John Hartshorn was a weaver from Haverhill, MA, a town about ten miles up on the Merrimack River. Boston’s slate gravestones did not make it in to Haverhill. This left the town and its neighbor, the town of Bradford across the river without gravestones. Circa 1700 Mr. Hartshorn, at age fifty, decided to take on a second career. He started carving gravestones. He developed his own image, a mask-like face. Emanating out from the face were lines of many configurations. Later on he added large circles with geometric designs inside. What he created is called the Merrimac Valley Style. Hartshorn borrowed ideas from designs he found on Boston’s gravestones. Those ideas he reworked into his own creations. He obviously had the ability to carve skull and wing designs but did not. Through various circumstances he moved a couple of times and ended up living in Connecticut where he continued to carve gravestones into his eighties. This write up gives examples of his work in Essex County Massachusetts.
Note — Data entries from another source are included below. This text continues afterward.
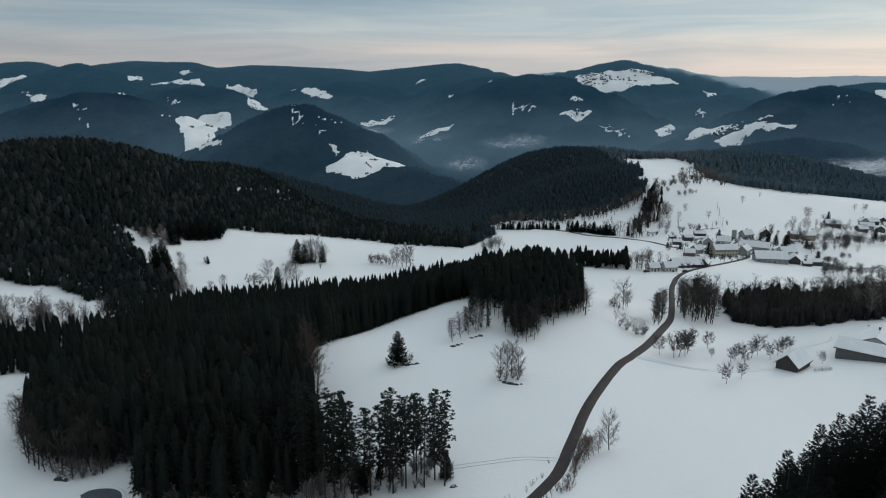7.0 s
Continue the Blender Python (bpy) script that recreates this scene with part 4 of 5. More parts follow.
for x, y, size in ((81, 314.5, 1.3), (83, 317, 0.8), (86.5, 328, 0.7), (76.5, 312, 0.5), (78, 315, 0.6), (74, 280.5, 0.55), (76, 278.5, 0.62), (78, 277, 0.66), (81, 279, 0.58), (73, 284.5, 0.5), (71.5, 288, 0.45)):
    bank_trees.set(x, y, size)
for x, y, size in ((72, 282, 0.9), (74, 279, 1.0), (77, 276.5, 1.1), (80, 278, 1.1), (82, 281, 0.9), (76, 312.5, 1.1), (78.5, 312, 0.9), (75, 314, 0.8)):
    bushes.set(x, y, size)
for x, y, size in ((91, 300, 0.85), (94, 304, 1.0), (96, 309, 1.1), (98, 314, 1.15), (100, 319, 1.15), (102, 325, 1.1), (104, 331, 1.0), (93, 306, 1.0), (97, 317, 1.0), (95, 311, 1.0), (99, 322, 0.95)):
    copse_trees.set(x, y, size)
for k in range(40):
    f = rng.uniform()
    copse_trees.set(114 + 15 * rng.uniform() + 6 * f, 327 + 34 * f, rng.uniform(1.05, 1.4))
for x, y in ((122, 365), (120, 350), (121, 344), (126, 340), (131, 344), (135, 350), (138, 356), (141, 362), (137, 366), (132, 358), (117, 338), (143, 370)):
    copse_trees.set(x, y, rng.uniform(0.8, 1.15))
for x, y, size in ((138, 350, 0.6), (140, 356, 0.7), (143, 362, 0.65), (141, 368, 0.6)):
    bank_trees.set(x, y, size)
# orchard
for x, y, size in ((81, 258, 1.25), (86.5, 258, 1.4), (89, 260, 1.5), (92, 262, 1.4), (94.5, 267, 1.5), (96, 271, 1.2), (107, 280, 1.15), (104, 267, 0.6), (98, 236.5, 1.1), (106, 244, 0.9), (110, 264, 0.9), (113, 267, 1.0), (117, 270, 1.0), (115, 263, 0.8), (122, 273, 1.05), (126, 277, 1.3), (129, 272, 1.0), (134, 277, 1.05), (138, 281, 1.1), (142, 284, 0.9), (145, 264, 0.75), (158, 244, 0.5)):
    fruit_trees.set(x, y, size * 1.12)
# the hollow's wood: bare trees among the spruces
scatter("bare_wood", vale_spots[vale_spots[:, 0] < 290] * (1, 1, 1, 1.45, 1), WOOD_TALLS, [BARK, RED_TWIGS], "brown leafless trees crowded in the hollow", "woodland")
for x, y, z, size, turn in vale_spots[3::9]:
    if x > 190:
        pale_trees.set(x, y, rng.uniform(1.0, 1.5))
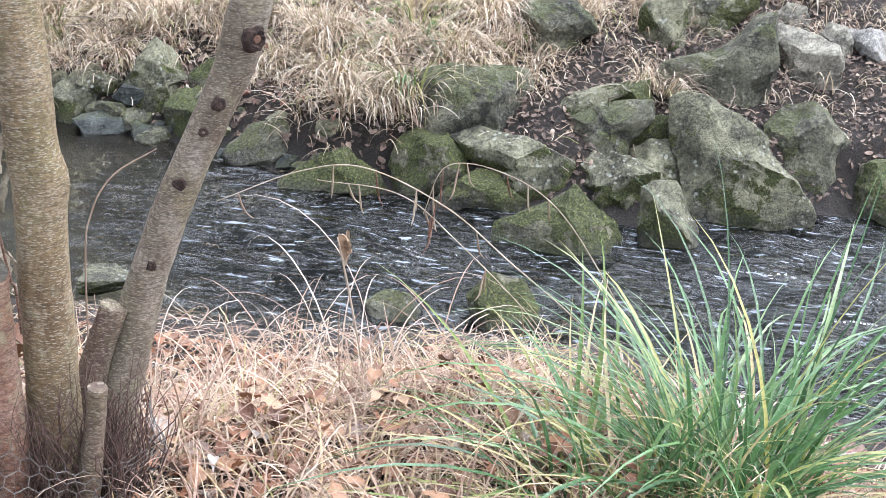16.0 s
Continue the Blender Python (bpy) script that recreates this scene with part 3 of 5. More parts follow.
lean = limb("leaning_stem", [(1.13, 2.3, .7, .075), (1.18, 2.3, .94, .052), (1.22, 2.29, 1.09, .043), (1.265, 2.27, 1.26, .038), (1.32, 2.24, 1.43, .036), (1.37, 2.21, 1.56, .035), (1.42, 2.19, 1.68, .038), (1.44, 2.17, 1.78, .039), (1.46, 2.16, 1.87, .04), (1.49, 2.15, 1.95, .037), (1.62, 2.08, 2.4, .032), (1.8, 2.0, 3.2, .02)], LEAN_BARK, cluster, base, 10, 40, gentle(0.004, 9.0), "leaning grey stem with dark knots")
knot(cluster, (1.425, 2.145, 1.855), base, (-.75, -1, .1), .0225, KNOT, CUT, 1.1)
knot(cluster, (1.432, 2.135, 1.738), base, (.1, -1, .05), .023, KNOT, FRESH_CUT, .5)
knot(cluster, (1.372, 2.165, 1.614), base, (.1, -1, .1), .0135, KNOT, KNOT, .4)
knot(cluster, (1.343, 2.175, 1.562), base, (-.2, -1, .1), .009, KNOT, LEAN_BARK, .3)
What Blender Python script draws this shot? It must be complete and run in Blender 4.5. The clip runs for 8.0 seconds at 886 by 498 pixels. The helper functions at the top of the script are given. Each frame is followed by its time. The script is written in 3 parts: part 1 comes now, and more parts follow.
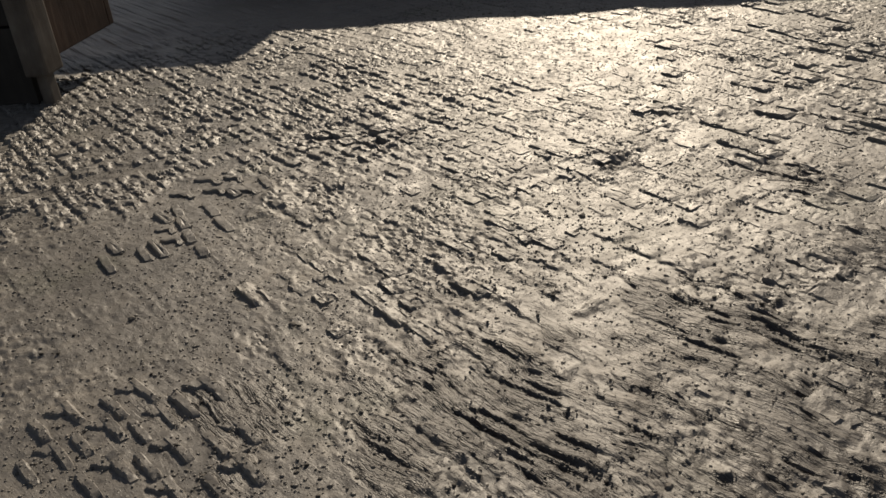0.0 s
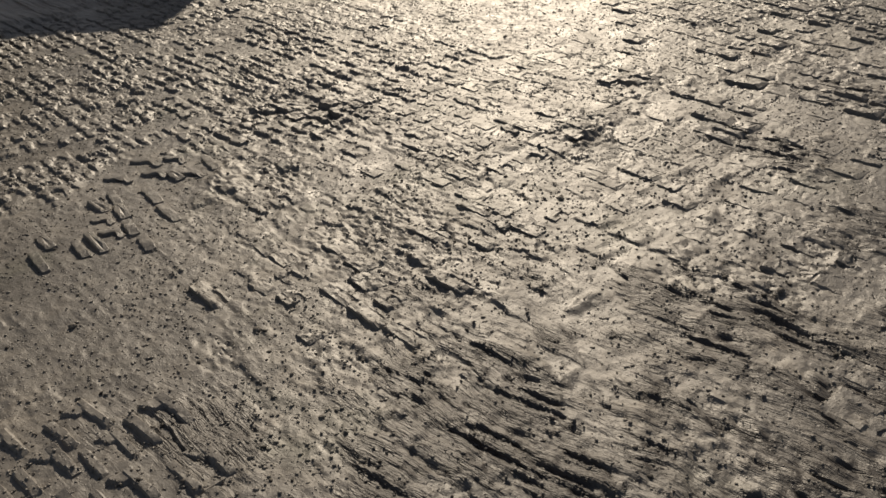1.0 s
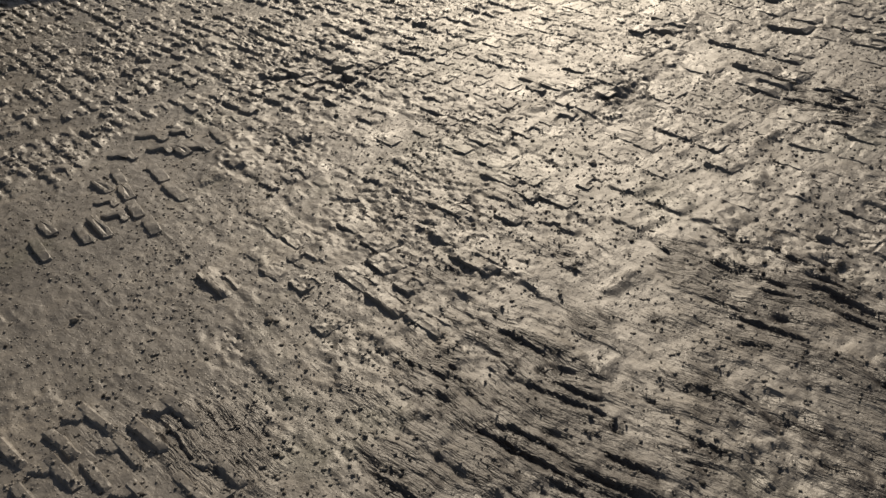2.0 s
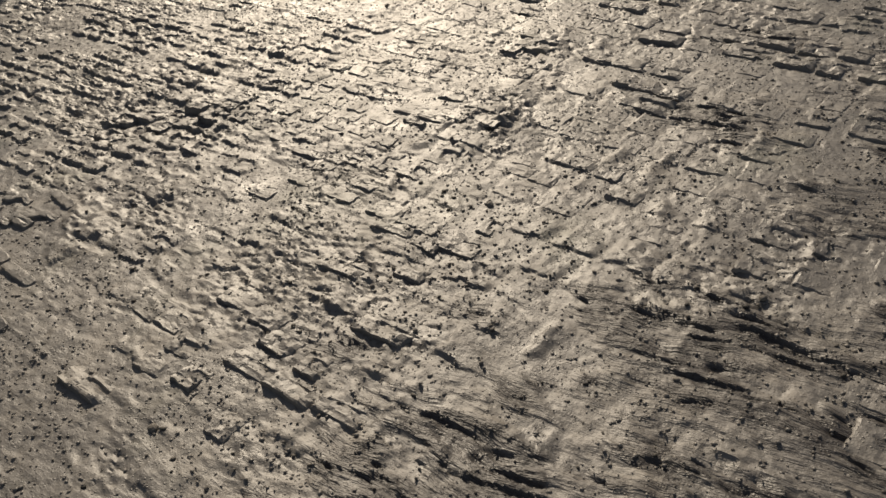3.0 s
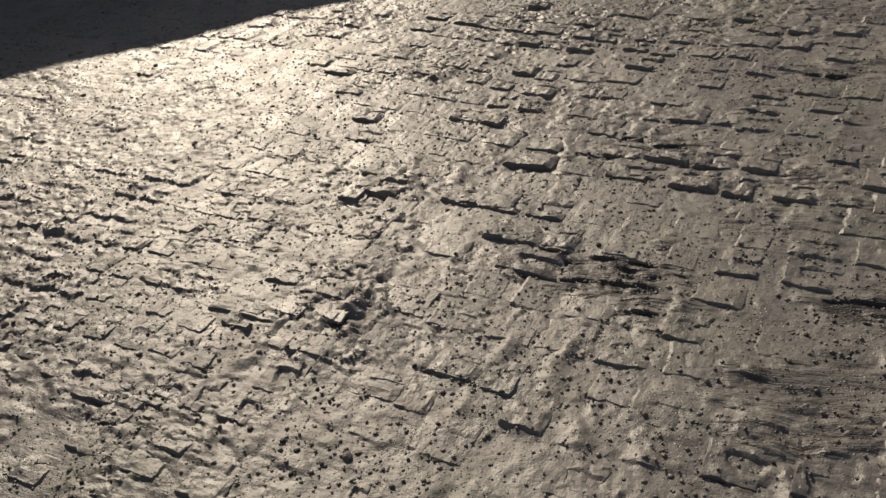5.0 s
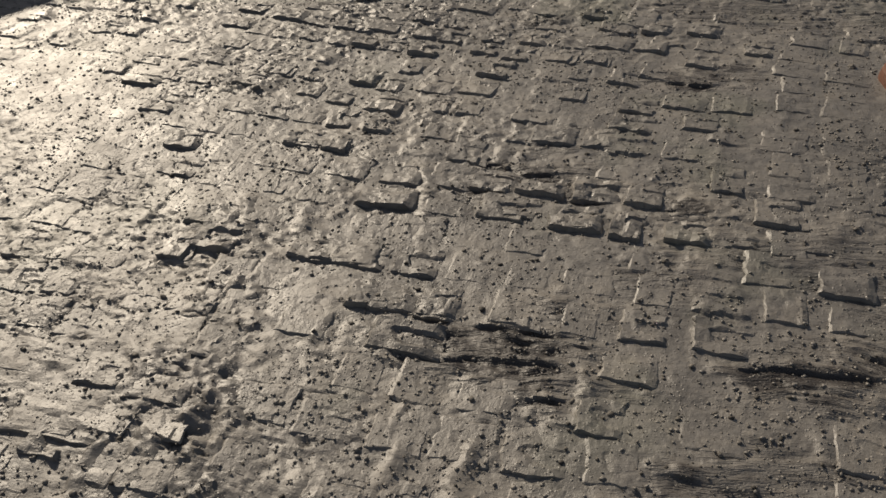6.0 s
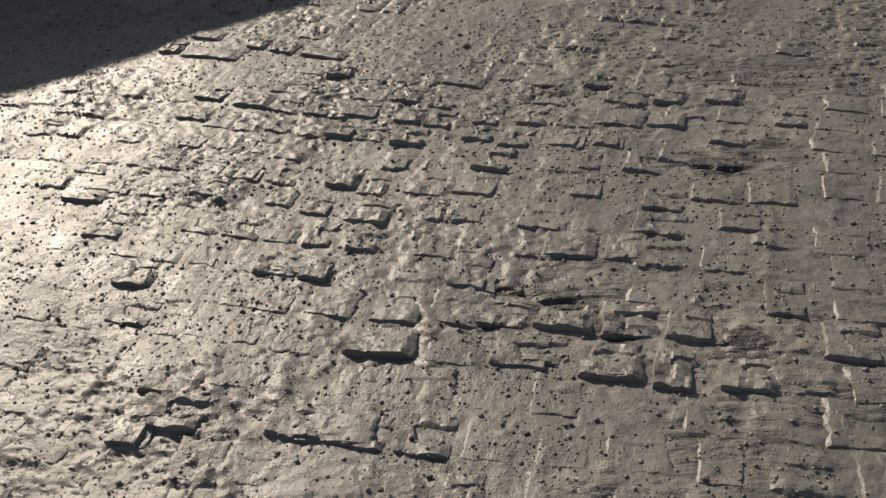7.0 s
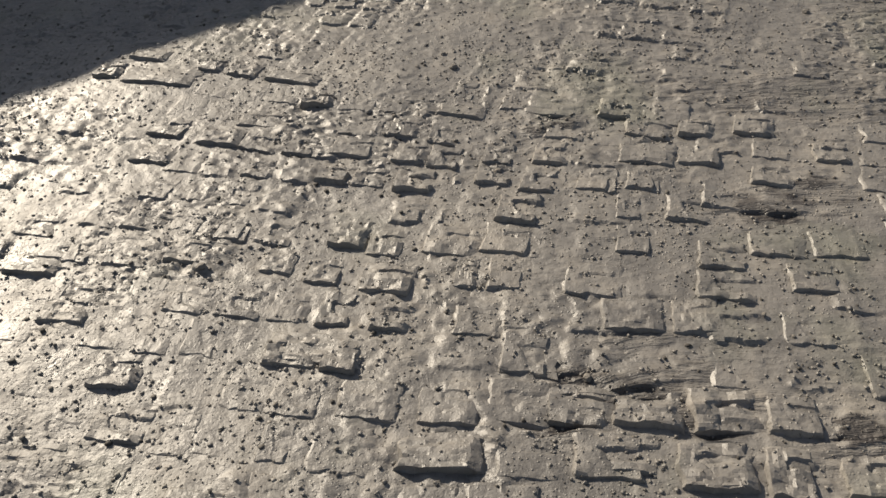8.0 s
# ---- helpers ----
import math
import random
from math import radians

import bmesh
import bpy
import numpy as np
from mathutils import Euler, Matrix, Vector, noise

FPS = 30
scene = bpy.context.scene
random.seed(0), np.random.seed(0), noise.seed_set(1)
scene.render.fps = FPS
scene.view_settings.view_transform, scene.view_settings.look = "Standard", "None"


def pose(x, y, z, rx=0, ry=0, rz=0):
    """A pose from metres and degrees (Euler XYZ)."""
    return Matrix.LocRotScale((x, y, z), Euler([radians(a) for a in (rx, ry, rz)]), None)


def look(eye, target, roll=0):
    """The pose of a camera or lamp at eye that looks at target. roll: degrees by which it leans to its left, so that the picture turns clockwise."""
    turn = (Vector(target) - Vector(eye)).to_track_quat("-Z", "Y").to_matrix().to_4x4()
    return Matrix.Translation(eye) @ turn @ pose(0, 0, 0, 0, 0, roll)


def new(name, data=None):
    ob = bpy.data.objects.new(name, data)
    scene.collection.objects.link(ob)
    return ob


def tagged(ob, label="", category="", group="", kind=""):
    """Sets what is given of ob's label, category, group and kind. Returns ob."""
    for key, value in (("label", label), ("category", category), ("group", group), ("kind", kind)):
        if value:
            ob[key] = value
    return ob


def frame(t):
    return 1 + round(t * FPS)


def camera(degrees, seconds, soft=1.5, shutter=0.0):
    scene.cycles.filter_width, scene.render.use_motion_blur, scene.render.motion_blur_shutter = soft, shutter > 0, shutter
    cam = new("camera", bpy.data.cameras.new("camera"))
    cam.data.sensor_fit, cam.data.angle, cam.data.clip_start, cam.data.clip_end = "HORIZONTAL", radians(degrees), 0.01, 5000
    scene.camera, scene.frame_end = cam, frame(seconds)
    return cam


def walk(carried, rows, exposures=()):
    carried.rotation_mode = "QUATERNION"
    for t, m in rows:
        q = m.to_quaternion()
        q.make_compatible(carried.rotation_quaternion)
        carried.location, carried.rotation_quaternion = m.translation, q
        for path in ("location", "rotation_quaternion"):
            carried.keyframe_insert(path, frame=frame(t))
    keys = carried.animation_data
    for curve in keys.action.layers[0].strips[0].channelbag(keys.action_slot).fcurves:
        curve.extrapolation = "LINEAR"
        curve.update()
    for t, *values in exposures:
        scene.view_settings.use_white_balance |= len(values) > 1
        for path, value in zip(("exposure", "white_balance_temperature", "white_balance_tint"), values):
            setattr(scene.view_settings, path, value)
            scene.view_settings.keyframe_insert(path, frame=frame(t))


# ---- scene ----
cam = camera(53.2, 8.0, soft=1.55)
PATH = [
    (0, (0.011, -0.006, 0.545), (0.99, 1.473, -0.381), -6.6),
    (0.5, (0.02, 0.068, 0.549), (1.043, 1.487, -0.421), -6.2),
    (1, (0.023, 0.108, 0.544), (1.097, 1.448, -0.481), -5.3),
    (1.2, (0.027, 0.118, 0.542), (1.102, 1.44, -0.506), -5.2),
    (2.3, (0.098, 0.188, 0.524), (1.06, 1.525, -0.612), -9.4),
    (2.5, (0.105, 0.205, 0.524), (1.109, 1.497, -0.626), -9.1),
    (3, (0.125, 0.275, 0.538), (1.326, 1.382, -0.616), -7.4),
    (3.5, (0.128, 0.329, 0.543), (1.447, 1.322, -0.586), -6.1),
    (4, (0.152, 0.36, 0.543), (1.488, 1.395, -0.526), -6.8),
    (4.5, (0.25, 0.392, 0.52), (1.582, 1.417, -0.564), -9.3),
    (4.7, (0.323, 0.406, 0.529), (1.684, 1.384, -0.562), -10.0),
    (5.8, (0.517, 0.526, 0.534), (1.992, 1.104, -0.687), -4.9),
    (6, (0.555, 0.552, 0.535), (2.047, 1.03, -0.708), -4.3),
    (6.5, (0.64, 0.587, 0.531), (2.145, 0.998, -0.721), -6.1),
    (7, (0.74, 0.618, 0.539), (2.257, 1.057, -0.689), -7.1),
    (7.5, (0.814, 0.693, 0.543), (2.372, 0.96, -0.682), -4.4),
    (8, (0.869, 0.776, 0.537), (2.391, 0.966, -0.747), -3.5),
]
walk(cam, [(t, look(eye, target, roll)) for t, eye, target, roll in PATH],
     [(0.0, -0.38, 6500, 12), (1.0, -0.38, 6500, 12), (2.5, -0.37, 6500, 12), (3.0, -0.21, 6500, 12), (3.5, -0.21, 6500, 12), (4.5, -0.20, 6450, 13), (6.0, -0.14, 6350, 12), (7.0, 0.12, 6200, 12), (7.5, 0.26, 6200, 12), (8.0, 0.62, 6200, 11)])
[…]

Circa 1700 Elizabeth (last name missing) – Haverhill, MA
Simple folk art designs. Face with lines in place of wings. Border designs although simple geometric in shape match each other in size and were set up to fit properly.

“Crowned Lady” Sara Wicom – 1705 – Rowley, MA
This gravestone was carved ca 1708 when Hartshorn moved to Rowley. He had been experimenting with designs over the face. Here he used a crown and a rather fancy side border. His border design is composed of geometric shapes and an earlier bell design. This gravestone was done to compliment a Boston gravestone carved for her father-in-law. (see Daniel Wicom above under Boston Gravestones) The two stones stand side by side.

Circled Designs Henry Lunt – 1709 – Newbury, MA
Between 1709 and 1710 Hartshorn experimented with circle designs in various forms. One way was placing circles with designs inside in the lunette. The other was circles within circles. On this headstone he used whorls in one set of circles and half-circles (crescent shapes) inside the other circle. Circles within circles lasted a short time. Circles in the lunette beside the face he used intermittingly for the next ten years.

Dot pattern inside design Buswell – Salisbury, MA
Sets of dots set in triangular pattern within the primary design on side border. A round silver trencher salt from (1700-1725) has repeated triangle designs around the base with holes. The similarity is close enough to suggest Hartshorn may have borrowed this idea from the silver piece.